Peabody Symphony showcases Marina Piccinini, Kevin Puts
I checked out the Peabody Symphony Orchestra concert Tuesday night to hear the artistry of two faculty members -- flutist Marina Piccinini and composer Kevin Puts.
I didn't have the energy to hang on for the rest of the program, devoted to selections from Ravel's Daphnis et Chloe, but I imagine that portion found the talents of Peabody's director of orchestral activities, Hajime Teri Murai, and the students in the ensemble on impressive display.
The orchestra certainly had much to offer at the start of the evening in "Hymn to the Sun," a 2008 work by Puts that reveals, above all, his sterling command of instrumental coloring and knack for creating rhythmic energy.

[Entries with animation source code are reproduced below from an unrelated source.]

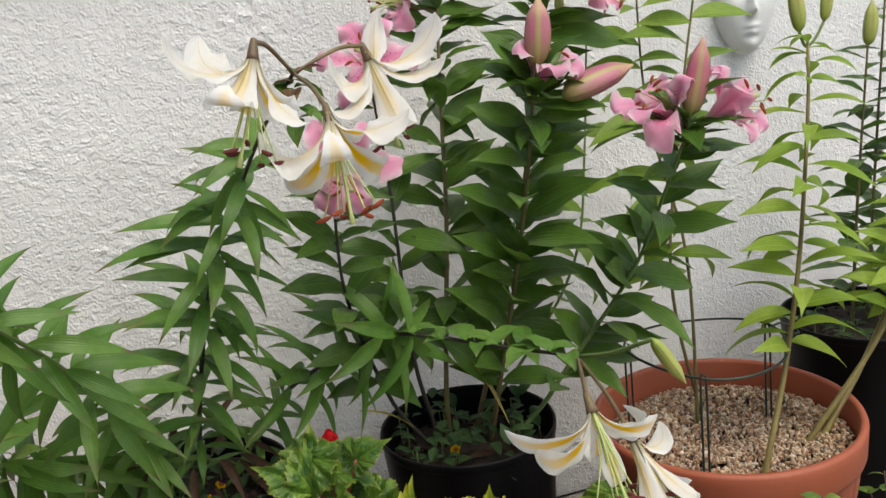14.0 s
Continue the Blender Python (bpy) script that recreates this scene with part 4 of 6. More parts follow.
for pl, pts, n, leaves in ((w2, [(0.45, -0.468, 0.608), (0.40, -0.50, 0.63), (0.292, -0.578, 0.667), (0.235, -0.702, 0.712), (0.188, -0.826, 0.735)], 40, L_CURL), (w4, [(1.06, -0.51, 0.693), (1.176, -0.64, 0.69), (1.247, -0.737, 0.6936)], 16, L_CURL2), (w1, [(0.53, -0.70, 0.87), (0.50, -0.78, 0.93), tuple(fork)], 16, L_CURL)):
    rnd = random.Random(n)
    path = spline(pts, 40)
    for i in range(n):
        p = path[int(38 * (i + 0.5) / n)]
        a = i * 2.399
        part("leaf", rnd.choice(leaves), pl, facing(p, (math.cos(a) * 0.6, math.sin(a) * 0.6, 0.5), (0, 0, 1), 0.06 * rnd.uniform(0.8, 1.2)))

# flowers of the arching lily over the first gravel pot
flower(w1, (0.357, -0.888, 1.034), (-0.22, -0.12, -0.95), 0.125, WHITE_PETAL, 21, anther=ANTHER_DARK, stalk=[fork], width=0.202, tips=[(-0.084, 0.02, 0.037), (-0.092, -0.03, -0.034), (0.012, 0.05, 0.024), (0.064, 0.045, -0.036), (-0.020, -0.06, -0.080), (0.060, -0.04, -0.090)])
flower(w1, (0.457, -0.987, 0.959), (0.1, -0.5, -0.86), 0.13, WHITE_PETAL, 22, stalk=[fork], width=0.218, tips=[(-0.090, 0.0, -0.016), (-0.086, -0.03, -0.058), (-0.022, 0.05, -0.098), (0.100, 0.01, 0.016), (0.076, -0.01, -0.060), (0.030, -0.092, -0.010)])
# flowers at the end of the bent lily
flower(w2, (0.142, -0.905, 0.712), (-0.08, -0.72, -0.62), 0.125, WHITE_PETAL, 23, stalk=[(0.17, -0.90, 0.755)], width=0.227, tips=[(0.0, -0.03, 0.068), (0.098, -0.02, -0.022), (-0.088, -0.045, -0.012), (-0.078, -0.05, -0.075), (0.062, -0.06, -0.080), (-0.012, -0.05, -0.09)])
flower(w2, (0.108, -0.93, 0.737), (-0.68, -0.35, -0.45), 0.105, WHITE_PETAL, 24, anther=ANTHER_DARK, stalk=[(0.17, -0.90, 0.755)], width=0.21, tips=[(-0.088, 0.0, 0.038), (0.016, 0.045, 0.026), (-0.080, -0.02, -0.040), (-0.035, -0.055, -0.045), (-0.022, -0.03, -0.082), (-0.088, 0.04, -0.012)])
flower(w2, (0.165, -0.93, 0.655), (0.12, -0.25, -0.95), 0.105, WHITE_PETAL, 25, stalk=[(0.19, -0.875, 0.738)], width=0.21, tips=[(0.088, -0.03, -0.050), (0.066, 0.03, -0.034), (-0.010, -0.065, -0.042), (0.050, -0.07, -0.045), (-0.055, 0.0, -0.040), (0.0, 0.06, -0.040)])
# buds of the dark lily
for a, b_, mt, fat in (((-0.423, -0.46, 1.273), (-0.494, -0.46, 1.349), BUD_OLIVE, 1.0), ((-0.318, -0.46, 1.325), (-0.302, -0.46, 1.41), BUD_OLIVE, 1.0), ((-0.351, -0.47, 1.239), (-0.366, -0.47, 1.317), BUD_OLIVE, 1.15), ((-0.317, -0.48, 1.219), (-0.308, -0.48, 1.323), BUD_OLIVE, 1.0), ((-0.293, -0.45, 1.194), (-0.278, -0.45, 1.298), BUD_PURPLE, 1.0), ((-0.378, -0.47, 1.147), (-0.410, -0.47, 1.245), BUD_WINE, 0.95), ((-0.305, -0.49, 1.112), (-0.315, -0.49, 1.206), BUD_WINE, 1.0), ((-0.354, -0.44, 1.29), (-0.350, -0.44, 1.355), BUD_WINE, 1.2), ((-0.409, -0.46, 1.408), (-0.405, -0.46, 1.473), BUD_OLIVE, 1.15), ((-0.385, -0.465, 1.393), (-0.39, -0.465, 1.462), BUD_OLIVE, 1.1)):
    k = Vector(a)
    bud(dark, a, b_, mt, fat * 1.18, (-0.325 - max(0, k.z - 1.1) * 0.24, -0.43, max(1.1, k.z - 0.05)))
for i, p in enumerate(((-0.37, -0.43, 1.25), (-0.355, -0.425, 1.19), (-0.335, -0.42, 1.13), (-0.39, -0.44, 1.32), (-0.40, -0.45, 1.385))):
    bracts(dark, p, L_DARK, (4, 4, 4, 5, 5)[i], (0.075, 0.075, 0.08, 0.065, 0.055)[i], i + 1)
bracts(g1, (0.047, -0.668, 1.15), L_MID, 5, 0.05, 6, 0.35)
bracts(g3, (0.135, -0.53, 1.235), L_MID, 4, 0.05, 8, 0.2, 0.03)
bracts(g4, (0.271, -0.499, 1.27), L_MID, 4, 0.06, 10, 0.3, 0.02)
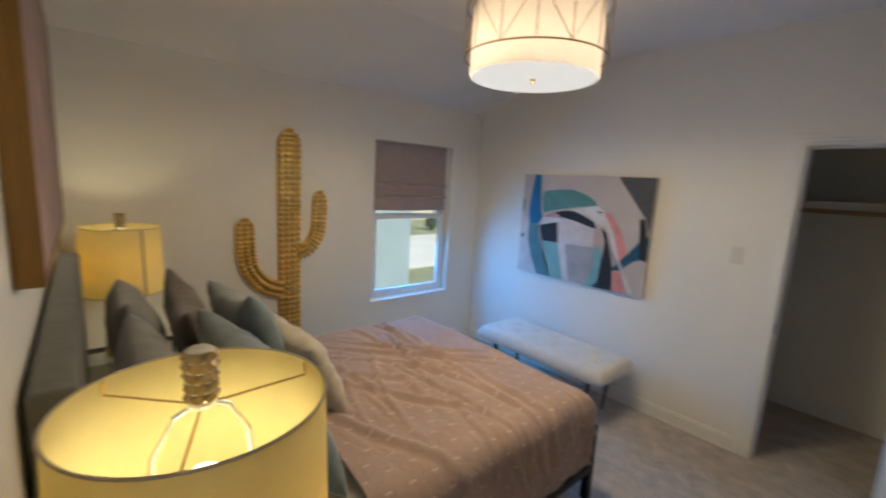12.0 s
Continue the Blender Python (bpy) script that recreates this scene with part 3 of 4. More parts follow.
mattress = thing("mattress", "mattress made up with a cream fitted sheet", "mattress", (-2.752, 1.235, 0.207))
part("body", box((-0.745, -0.968, 0.0), (0.745, 0.985, 0.405), 0.06, seg=4), SHEET, mattress, "", True)

piping = []
for k in range(64):
    a = 2 * math.pi * k / 64
    piping.append((0.748 * max(-1, min(1, 1.9 * math.cos(a))), 0.0085 + 0.980 * max(-1, min(1, 1.9 * math.sin(a))), 0.05))
part("piping", tube(piping, 0.006, 6, None, True), SHEET, mattress, "corded lower seam", True)

flat_sheet = thing("bed_sheet", "cream sheet hanging over the side of the bed", "sheet", (-2.752, 1.235, 0))
rows = []
for i in range(81):
    s = -1.10 + 2.20 * i / 80
    row = []
    for j in range(31):
        t = -0.955 + (0.72 + 0.02 * math.sin(s * 3)) * j / 30
        px, dx = fold(s, 0.770, 0.060)
        hang = min(1.0, dx / 0.10)
        w1 = noise.noise(Vector((t * 6, s * 1.3, dx * 2.0)))
        w2 = max(0.0, 1 - abs(noise.noise(Vector((t * 3.2 + dx * 2.5, 4.1, s * 1.1)))) * 4) ** 2
        row.append((px + math.copysign(1, s) * hang * (0.008 * w1 + 0.010 * w2), t, 0.6165 - dx + (1 - hang) * (0.004 * w1 + 0.006 * w2)))
    rows.append(row)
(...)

Inspired by images of ancient Egyptians in a sacred dance to coax the sun's arrival, the music is filled with brilliant sonic bursts. Some of the melodic and harmonic action has the familiar ring of
an epic Hollywood film score (not that there's anything wrong with that), and the pounding coda veers ever so close to the cheesy, but who cares?
"Hymn to the Sun" is an awful lot of fun and it received a decidedly energetic, mostly solid performance.
Piccinini was showcased in Ibert's sparkly Flute Concerto. It has its fluffy side (not that there's anything wrong with that, either), but the work packs in considerable melodic vitality.
The soloist went far beyond the notes, which she articulated with remarkable technical purity, and created a wealth of tonal and dynamic nuances that enlivened every phrase. A very classy demonstration of musicality.
Murai kept the orchestral side of things perking along nicely and, a few cloudy spots aside, the orchestra responded with cohesion and sensitivity.